Gregory woke from her coma, however, and was able to attend an award ceremony Tuesday in Montpelier for Cota and Hill, along with numerous other troopers and rescue personnel. Shepard said her daughter is doing much better these days and is expecting her third child soon. She said the entire family is thankful for the efforts of the two troopers.

Locally, Trooper Lewis Hatch was awarded the Combat Cross for actions he took during a shooting incident in November of last year. Trooper Kaitlin Armstrong, who was with Hatch, was also awarded the cross, as were two other troopers from separate incidents.

The incident occurred in Salisbury when the two were assigned to the New Haven barracks.

According to the Vermont Attorney General's Office, which investigated the incident, on Nov. 17, Hatch and Armstrong were sent to a home on Lake Dunmore Road in the early morning hours. A woman said a man who was living with her had left with a gun threatening to do harm to another man the woman was dating. The man had returned by the time Hatch and Armstrong arrived, and did not cooperate with commands they gave to step away from the woman.

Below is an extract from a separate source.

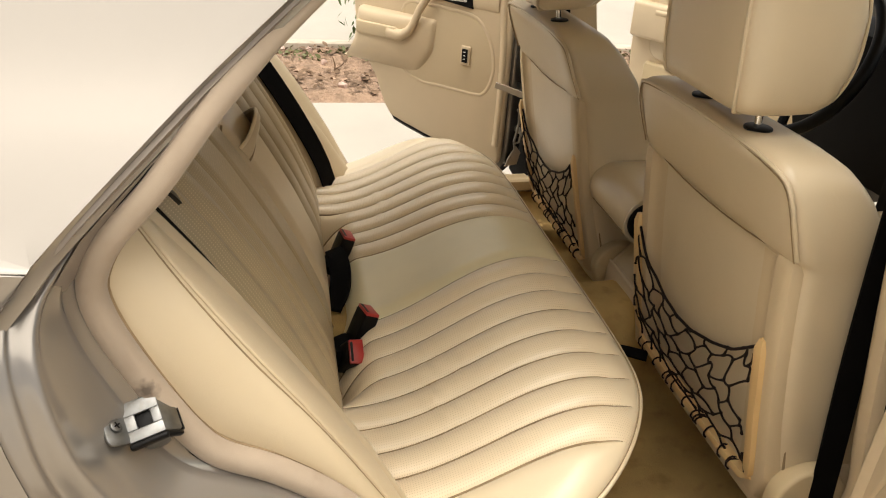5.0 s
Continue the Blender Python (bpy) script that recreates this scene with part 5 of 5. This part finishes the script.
st = thing("steering_wheel", "black leather steering wheel", "steering wheel", at=(1.47, 1.135, 0.93))
ct = Vector((1.46, 1.135, 0.90))
ax1, ax2 = Vector((0, 1, 0)), Vector((0.42, 0, 0.91))
bm = bmesh.new()
tube(bm, [ct + 0.195 * (math.cos(a) * ax1 + math.sin(a) * ax2) for a in np.linspace(0, 2 * math.pi, 60, endpoint=False)], 0.0155, 10, closed=True)
part("rim", bm, M_BLACK, st)
bm = bmesh.new()
box(bm, (-0.02, -0.085, -0.06), (0.03, 0.085, 0.06), 0.02, 3, Matrix.Translation(ct) @ Matrix.Rotation(radians(25), 4, "Y"))
for a in (0, 180, 250, 290):
    tube(bm, [ct + 0.05 * (math.cos(radians(a)) * ax1 + math.sin(radians(a)) * ax2), ct + 0.19 * (math.cos(radians(a)) * ax1 + math.sin(radians(a)) * ax2)], 0.012, 8)
part("hub", bm, M_BLACK, st)

# ---------------------------------------------------------------- door striker
stk = thing("door_striker", "worn zinc door striker bolted to the body jamb", "door striker", at=(0.053, 0.035, 0.80))
SR = Vector((0.0325, 0.008, 0.008)).normalized()
SU2 = Vector((-0.002, 0.030, 0.022))
SU2 = (SU2 - SR * SU2.dot(SR)).normalized()
SN = SR.cross(SU2)
SM = Matrix(((SR.x, SU2.x, SN.x, 0.050), (SR.y, SU2.y, SN.y, 0.034), (SR.z, SU2.z, SN.z, 0.8225), (0, 0, 0, 1)))
bm = bmesh.new()
for o4 in ([(-0.017, -0.0185), (0.017, -0.0185), (0.017, -0.007), (-0.017, -0.007)], [(-0.017, 0.007), (0.017, 0.007), (0.017, 0.021), (-0.017, 0.021)], [(-0.017, -0.0075), (-0.006, -0.0075), (-0.006, 0.0075), (-0.017, 0.0075)], [(0.008, -0.0075), (0.017, -0.0075), (0.017, 0.0075), (0.008, 0.0075)]):
    plate(bm, o4, 0.004, 0.001, 2, SM @ Matrix.Translation((0, 0, -0.004)))
FM = SM @ pose(0.016, 0, -0.001, 0, 52, 0)
plate(bm, rounded(0.0, -0.0185, 0.022, 0.021, 0.004), 0.004, 0.001, 2, FM @ Matrix.Translation((0, 0, -0.004)))
part("latch_plate", bm, M_ZINC, stk, "worn bright steel plate with a square hole", angle=50)
bm = bmesh.new()
box(bm, (-0.018, -0.0245, -0.009), (0.018, -0.0187, 0.0012), 0.0025, 3, SM)
box(bm, (0.001, -0.0235, -0.007), (0.0225, -0.0187, 0.0005), 0.002, 2, FM)
box(bm, (0.022, -0.019, -0.006), (0.0245, 0.021, 0.0), 0.001, 2, FM)
box(bm, (-0.010, -0.011, -0.016), (0.012, 0.011, -0.0045), 0.002, 2, SM)
part("buffer", bm, M_BLACK, stk, "black rubber buffer")
LM = SM @ pose(-0.0165, 0, -0.001, 0, 50, 0)
for m2, o5 in ((LM, rounded(-0.024, -0.0185, 0.001, 0.019, 0.007)), (SM @ pose(0.004, -0.012, -0.016, 62, 0, 0), rounded(-0.012, -0.020, 0.012, 0.010, 0.008))):
    bm = bmesh.new()
    plate(bm, o5, 0.003, 0.001, 2, m2 @ Matrix.Translation((0, 0, -0.0015)))
    fl = part("flange", bm, M_ZINC, stk)
    cx = sum(p[0] for p in o5) / len(o5)
    cy = sum(p[1] for p in o5) / len(o5)
    bm = bmesh.new()
    disc(bm, 0.0065, 0.0025, 20, 0.0015, m2 @ Matrix.Translation((cx, cy, 0.0015)))
    screw = part("screw", bm, M_ZINC, fl)
    bm = bmesh.new()
    for a in (0.4, 0.4 + math.pi / 2):
        box(bm, (-0.0035, -0.0007, 0.0), (0.0035, 0.0007, 0.0006), 0, 1, m2 @ Matrix.Translation((cx, cy, 0.0038)) @ Matrix.Rotation(a, 4, "Z"))
    part("screw_slot", bm, M_BLACK, fl)

# ---------------------------------------------------------------- plants
def leaf_shape(rng, size):
    return [(0, 0, 0), (0.28 * size, 0.35 * size, 0.03 * size), (0.2 * size, 0.75 * size, 0.0), (0, size, -0.06 * size), (-0.2 * size, 0.75 * size, 0.0), (-0.28 * size, 0.35 * size, 0.03 * size)]


def shrub(at, h, r, n, seed, hang=0.0, size=1.0, dry=False):
    rng = random.Random(seed)
    ob = thing("shrub", "dried brown shrub standing by the pavement" if dry else "leafy green shrub standing by the pavement" if size > 1.2 else "small green shrub with narrow leaves in the soil bed", "shrub", "shrubs beside the kerb", at=at)
    bm = bmesh.new()
    tips = []
    for k in range(9):
        a = rng.uniform(0, 2 * math.pi)
        e = Vector((at[0] + r * 0.8 * math.cos(a), at[1] + r * 0.5 * math.sin(a), at[2] + h * rng.uniform(0.5, 1.0)))
        p = even([at, Vector(at).lerp(e, 0.5) + Vector((0, 0, h * 0.15)), e], 8)
        tube(bm, p, list(np.linspace(0.010, 0.003, 8)), 5)
        tips.append(p)
    part("stem", bm, M_TWIG, ob)
    bm = bmesh.new()
    for k in range(n):
        p = Vector(rng.choice(tips)[rng.randint(2, 7)])
        p += Vector((rng.gauss(0, r * 0.28), rng.gauss(0, r * 0.2), rng.gauss(0, h * 0.12) - hang * rng.random()))
        m = Matrix.Translation(p) @ Euler((rng.uniform(-2.0, -0.5), rng.uniform(-0.6, 0.6), rng.uniform(0, 6.3))).to_matrix().to_4x4()
        bm.faces.new([bm.verts.new(m @ Vector(q)) for q in [(x * 0.62, y, z) for x, y, z in leaf_shape(rng, rng.uniform(0.035, 0.075) * size)]])
    part("foliage", bm, M_DRYLEAF if dry else M_LEAF, ob, smooth=False)


for at, h, r, n, seed, hang in (((0.86, 4.58, 0.03), 0.55, 0.24, 330, 1, 0.2), ((0.86, 4.62, 0.03), 0.55, 0.17, 520, 7, 0.1), ((1.06, 4.56, 0.03), 0.45, 0.22, 480, 9, 0.1), ((1.05, 4.1, 0.03), 0.3, 0.22, 120, 6, 0.0)):
    shrub(at, h, r, n, seed, hang)
shrub((3.85, 5.5, 0.05), 1.05, 0.42, 3600, 21, 0.3, 1.5)
shrub((1.53, 5.4, 0.05), 0.9, 0.16, 200, 22, 0.1, 1.0, True)
# fallen leaves, stones and sprouting weeds on the soil
rng = random.Random(8)
for name, mat, label, cat, count, y0, y1, s0, s1 in (("leaf_litter", M_TWIG, "dry brown leaf litter on the soil", "leaves", 2200, 3.7, 4.68, 0.02, 0.06), ("weeds", M_WEED, "low olive weeds along the kerb", "weeds", 1100, 4.3, 4.7, 0.02, 0.05)):
    bm = bmesh.new()
    for k in range(count):
        y = rng.uniform(y0, y1)
        x = rng.uniform(-1.0, 3)
        if noise.noise(Vector((x * 3, y * 5, 2.0))) < (-0.05 if name == "weeds" else -0.3):
            continue
        p = Vector((x, y, 0.035 + 0.045 * noise.noise(Vector((x * 3, y * 3, 0))) + 0.03 * noise.noise(Vector((x * 11, y * 11, 4))) + 0.012))
        lift = 1.2 if name == "weeds" else 0.6
        m = Matrix.Translation(p) @ Euler((rng.uniform(-lift, lift), rng.uniform(-lift, lift), rng.uniform(0, 6.3))).to_matrix().to_4x4()
        bm.faces.new([bm.verts.new(m @ Vector(q)) for q in leaf_shape(rng, rng.uniform(s0, s1))])
    tagged(part(name, bm, mat, smooth=False), label, cat, kind="stuff")
bm = bmesh.new()
for k in range(60):
    x, y = rng.uniform(-0.8, 2.5), rng.choice((rng.uniform(4.5, 4.66), rng.uniform(3.7, 4.6)))
    r = rng.uniform(0.008, 0.028)
    ring = bmesh.ops.create_icosphere(bm, subdivisions=1, radius=r, matrix=Matrix.Translation((x, y, 0.04 + 0.045 * noise.noise(Vector((x * 3, y * 3, 0))) + 0.03 * noise.noise(Vector((x * 11, y * 11, 4))))))["verts"]
    for v in ring:
        v.co += Vector((rng.uniform(-0.3, 0.3) * r, rng.uniform(-0.3, 0.3) * r, rng.uniform(-0.2, 0.1) * r))
tagged(part("stones", bm, M_STONE), "pinkish stones scattered on the soil", "stones", kind="stuff")
bm = bmesh.new()
tube(bm, [(0.515, 4.22, 0.0), (0.52, 4.22, 0.06), (0.505, 4.215, 0.11)], [0.006, 0.005, 0.003], 6)
tube(bm, [(0.518, 4.22, 0.03), (0.55, 4.215, 0.05), (0.575, 4.21, 0.075)], [0.005, 0.004, 0.003], 6)
tagged(part("twig", bm, M_TWIG), "dead brown twig sticking out of the soil", "twig")

# bulkhead and bonnet
bm = bmesh.new()
box(bm, (2.2, 0.02, 0.2), (2.24, 2 * YC - 0.02, 0.97), 0.01)
part("bulkhead", bm, M_DARK, car)
bm = bmesh.new()
loft(bm, [[(x, y, z + 0.03 * (1 - ((y - YC) / 0.82) ** 2)) for y in np.linspace(-0.04, 2 * YC + 0.04, 12)] for x, z in ((2.1, 0.955), (2.3, 0.93), (2.9, 0.87), (3.3, 0.78), (3.4, 0.6))])
part("bonnet", bm, M_PAINT, car)
for side in (0, 1):
    bm = bmesh.new()
    y = -0.05 if not side else 2 * YC + 0.05
    plate(bm, [(1.95, 0.3), (2.40, 0.28)] + [(2.745 + 0.335 * math.cos(q), 0.313 + 0.335 * math.sin(q)) for q in np.radians(np.linspace(178, 2, 24))] + [(3.40, 0.32), (3.42, 0.75), (2.1, 0.95), (1.95, 0.965)], 0.03, 0.0, 1, Matrix(((1, 0, 0, 0), (0, 0, 1, y - 0.015), (0, 1, 0, 0), (0, 0, 0, 1))))
    part("front_wing", bm, M_PAINT, car)
# the other three wheels
wheel(2.748, -0.042, 0.313)
for near in [o for o in car.children if o.name.split(".")[0] == "wheel"]:
    far = mirrored(near)
    for piece in near.children:
        twin = mirrored(piece)
        twin.parent = far

# lawn patch out on the pavement
rng = random.Random(31)
bm = bmesh.new()
for k in range(5000):
    f = rng.random()
    x = 4.4 - 3.6 * f
    y = 14.35 + rng.uniform(-0.9, 2.4) * f
    a, s = rng.uniform(0, 6.3), rng.uniform(0.08, 0.16)
    p = Vector((x, y, 0.05))
    e = Vector((0.018 * math.cos(a), 0.018 * math.sin(a), 0))
    bm.faces.new([bm.verts.new(q) for q in (p - e, p + e, p + Vector((rng.uniform(-0.04, 0.04), rng.uniform(-0.04, 0.04), s)))])
tagged(part("lawn", bm, M_GRASS, smooth=False), "small green lawn patch beyond the kerb", "grass", kind="stuff")
# pale pavement slabs beyond the kerb
ground_far = thing("pavement", "pale concrete pavement slabs beyond the kerb", "pavement", kind="structure", at=(2.5, 15.4, 0.0))
first = None
for i in range(8):
    for k in range(7):
        if first is None:
            bm = bmesh.new()
            box(bm, (2.5 - 1.425, 15.4 - 1.5, -0.05), (2.5 + 1.425, 15.4 + 1.5, 0.055), 0.012, 2)
            o = first = part("slab", bm, M_DRIVE, ground_far)
        else:
            o = new("slab", first.data)
            o.parent = ground_far
        o.location = (-7.55 + 2.87 * i - 2.5, 6.33 + 3.02 * k - 15.4, 0.0)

The woman indicated to the two troopers that the man had a gun, and so the two drew their weapons and ordered him to show his hands. He didn't comply at first, and when they did see his hands, it was when he pointed his gun at them in a sweeping arc motion. Hatch shot the man once, injuring his hand and torso. The man retreated into the residence, fired once in the direction of the troopers, and killed himself before backup could arrive.

The Attorney General, after a routine investigation, ruled Hatch's actions were justified.

According to the Vermont State Police, "The Combat Cross shall be awarded for an individual act of heroism at imminent personal hazard of life in combat with an armed adversary."

Hatch, 23, came to the Shaftsbury barracks earlier this year, said Lt. Reginald Trayah, commander of the local barracks. Hatch had requested the transfer a week prior to the November incident, and told the Banner in an interview he wished to be closer to family in New York.